------ Record extracts

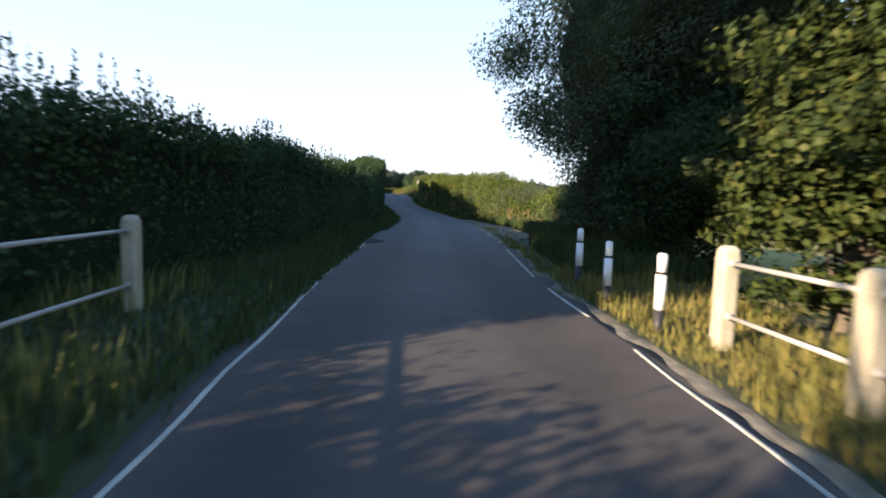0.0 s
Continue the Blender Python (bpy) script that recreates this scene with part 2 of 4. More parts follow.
    # tan over the junction mouth: sandy dust with low sunlight mixed into its colour
    sandy = ramp(ns, [(run(202.0), (0, 0, 0)), (run(205.0), (1, 1, 1)), (run(209.5), (1, 1, 1)), (run(213), (0, 0, 0))])
    ls.new(math_node("MULTIPLY", far, 1 / 330.0), sandy.inputs[0])
    tan = ns.new("ShaderNodeMix")
    tan.data_type = "RGBA"
    tan.inputs[7].default_value = (0.25, 0.185, 0.125, 1)
    ls.new(math_node("MULTIPLY", math_node("MULTIPLY", sandy.outputs[0], mouth.outputs[0]), math_node("MULTIPLY_ADD", drift.outputs["Fac"], 1.2, 0.25)), tan.inputs[0])
    ls.new(dusty.outputs[2], tan.inputs[6])
    stone, patch, stain = noise_node(ns, ls, 90.0, 2.0), noise_node(ns, ls, 0.23, 5.0, 0.65), noise_node(ns, ls, 1.7, 4.0, 0.7)
    blot = ramp(ns, [(0.3, (0.75, 0.75, 0.76)), (0.55, (1, 1, 1)), (0.75, (1.22, 1.2, 1.17))])
    chips = ramp(ns, [(0.3, (0.7, 0.7, 0.7)), (0.7, (1.3, 1.3, 1.28))])
    spots = ramp(ns, [(0.3, (0.82, 0.82, 0.83)), (0.5, (1, 1, 1)), (0.7, (1.14, 1.13, 1.1))])
    ls.new(patch.outputs["Fac"], blot.inputs[0])
    ls.new(stone.outputs["Fac"], chips.inputs[0])
    ls.new(stain.outputs["Fac"], spots.inputs[0])
    # redder tar at the bridge: low sun's warmth is put into the colour
    warm = ramp(ns, [(run(10), (1.22, 1.0, 0.82)), (run(22), (1, 1, 1))])
    ls.new(math_node("MULTIPLY", far, 1 / 330.0), warm.inputs[0])
    col = multiply(multiply(multiply(multiply(tan.outputs[2], warm.outputs[0]), blot.outputs[0]), chips.outputs[0]), spots.outputs[0])
    ls.new(col, bsdf.inputs["Base Color"])
    bp = ns.new("ShaderNodeBump")
    bp.inputs["Strength"].default_value, bp.inputs["Distance"].default_value = 0.35, 0.006
    ls.new(stone.outputs["Fac"], bp.inputs["Height"])
    ls.new(bp.outputs[0], bsdf.inputs["Normal"])
    bsdf.inputs["Roughness"].default_value = 0.82
    bsdf.inputs["Specular IOR Level"].default_value = 0.18
    return m


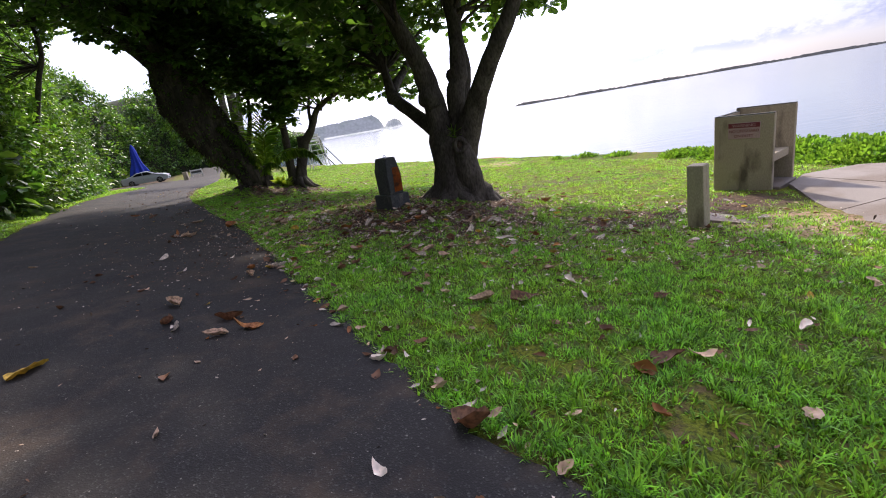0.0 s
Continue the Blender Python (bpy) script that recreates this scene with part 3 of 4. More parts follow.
def almond_tree():
    t = thing("almond_tree", "broad tropical almond tree with several trunks and a flared buttressed base", "tree", pose(0.3, 11.4, gz(0.3, 11.4)))
    inv = t.matrix_world.inverted()
    rng = np.random.default_rng(5)

    def put(name, bm, mat, label=""):
        bm.transform(inv)
        return part(name, bm, mat, t, label, True)

    bm = bmesh.new()
    limb(bm, [(0.3, 11.4, -1.0, 1.12), (0.3, 11.4, -0.62, 0.92), (0.3, 11.4, -0.3, 0.66), (0.32, 11.4, 0.2, 0.52), (0.33, 11.4, 0.75, 0.53), (0.33, 11.4, 1.2, 0.4)], 26, 40, 0.1, 2, 7)
    put("trunk", bm, BARK, "dark furrowed flared trunk")
    for ctrl in TREE1_LIMBS:
        put("limb", limb(bmesh.new(), ctrl, 22, 14, 0.14, 3), BARK)
    for ctrl in TREE1_ROOTS:
        put("root", limb(bmesh.new(), ctrl, 16, 12, 0.4, 4), BARK)
    # lobe below the leaning limb, with a round hollow at its top
    put("lobe", limb(bmesh.new(), [(0.8, 10.98, -0.95, 0.42), (0.68, 10.98, -0.2, 0.31), (0.6, 10.96, 0.35, 0.29), (0.56, 10.94, 0.85, 0.23), (0.55, 10.96, 1.0, 0.12)], 22, 18, 0.2, 5), BARK)
    ring = [(0.5 + 0.12 * math.cos(a), 10.735 - 0.03 * math.cos(a), 0.8 + 0.15 * math.sin(a)) for a in np.linspace(0, 2 * math.pi, 18)]
    put("burl", tube(bmesh.new(), ring, [0.06] * 18, 8, 0.3, 3), BARK, "swollen rim of a hollow")
    # No cavity here: a solid dark ball carries the hollow's shade as colour.
    bm = bmesh.new()
    bmesh.ops.create_icosphere(bm, subdivisions=2, radius=0.11)
    bm.transform(Matrix.Translation((0.5, 10.77, 0.8)) @ Matrix.Diagonal((1.0, 0.5, 1.25, 1)))
    put("hollow", bm, SOIL, "dark plug standing in for the shade inside the hollow")
    # fern in the fork
    p = np.array([(0.4, 10.86, 1.1)] * 40) + rng.normal(0, 0.06, (40, 3))
    d = rng.normal(0, 0.6, (40, 3)) + np.array([0, 0, 0.6])
    me = leaves_mesh("fern", p, d, rng.uniform(0.08, 0.22, 40), rng, LEAF * np.array([0.2, 1, 1]))
    me.transform(inv)
    part("fern", me, BUSH, t, "small green fern growing in the fork")
    tips = np.array([c[-1][:3] for c in TREE1_LIMBS] + [c[-2][:3] for c in TREE1_LIMBS])
    # swellings at the elbow of the low bough and on a back stem
    for x, y, z, r in ((-1.03, 13.02, 2.24, 0.2), (0.72, 11.5, 2.42, 0.26), (-0.02, 11.28, 2.0, 0.29)):
        bm = bmesh.new()
        bmesh.ops.create_icosphere(bm, subdivisions=3, radius=r)
        for v in bm.verts:
            v.co *= 1 + 0.2 * noise.noise(v.co * 6 + Vector((x, y, z)))
        bm.transform(Matrix.Translation((x, y, z)))
        put("knot", bm, BARK, "swollen knot")
    cen, out = crown_points((0.1, 11.5, 4.8), (3.7, 4.7, 2.3), 820, rng, 0.5, -0.5)
    cen2, out2 = crown_points((-2.0, 15.8, 4.1), (1.9, 2.4, 1.35), 290, rng, 0.2, -1)
    cen3, out3 = crown_points((0.4, 11.4, 5.0), (3.2, 3.6, 1.9), 330, rng, 0.1, -0.8)
    cen, out = np.vstack([cen, cen2, cen3]), np.vstack([out, out2, out3])
    bm = bmesh.new()
    branches(bm, tips, cen[::7], rng, 0.05)
    limb(bm, [(-1.06, 13.08, 2.35, 0.15), (-0.92, 13.78, 2.69, 0.13), (-0.75, 14.39, 2.95, 0.11), (-0.4, 15.54, 3.67, 0.08), (-0.6, 16.5, 4.2, 0.04)], 12, 8, 0.15)
    put("branching", bm, BARK)
    pl, d, s = rosettes(cen, rng, 11, 0.3, out=out)
    me = leaves_mesh("crown", pl, d, s, rng, BROAD, 0.25)
    me.transform(inv)
    part("crown", me, ALMOND, t, "broad glossy green almond leaves in whorls")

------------

Task to carry out: Copy out all lines above that include the string "recreates".

Final result:
Continue the Blender Python (bpy) script that recreates this scene with part 2 of 4. More parts follow.
Continue the Blender Python (bpy) script that recreates this scene with part 3 of 4. More parts follow.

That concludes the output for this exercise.